Some areas appear to be especially vulnerable to certain effects of environmental issues due to its condition of coastal wetlands and its present and potential land uses and activities as the Samborombon, Blanca and Anegada Bays.
Beach and dune areas suffer nowadays a critic process of coastal erosion due to lack of urbanism plans and excessive exploitation by tourism. In some places, the level of aquifers supporting fresh waters to local communities has decreased, and signs of marine intrusion has been recorded in many recreational areas, such as Santa Teresita, Mar de Ajo, San Bernardo, Villa Gesell and Mar del Plata.

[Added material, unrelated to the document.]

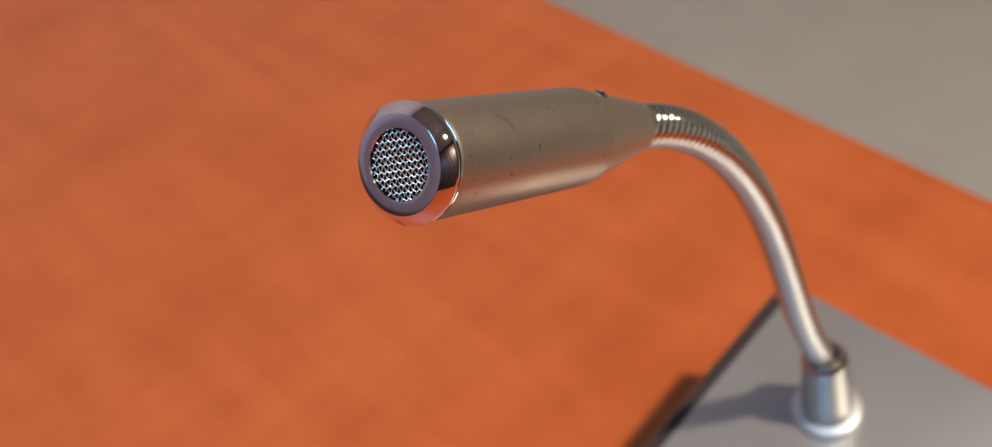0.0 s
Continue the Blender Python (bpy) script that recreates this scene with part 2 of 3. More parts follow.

The general welfare of our natural resources is at risk. The decline of the Argentine hake, the precarious state of the Whitemouth croaker, the reduced populations of sharks, and the unknown causes affecting the almost extinct yellow clam in our coasts, are just a few of the areas that require special attention.

While the profits obtained out of human activities on coastal areas are always assessed, both the threat and the cost involved in such activities are generally ignored or underestimated. We should protect our coasts through the sustainable use of natural resources, as a consequence of which we would provide social benefits, protecting the local biodiversity.

For all these reasons, AquaMarina has been established to help protect the coastal environment and its biodiversity in Argentina.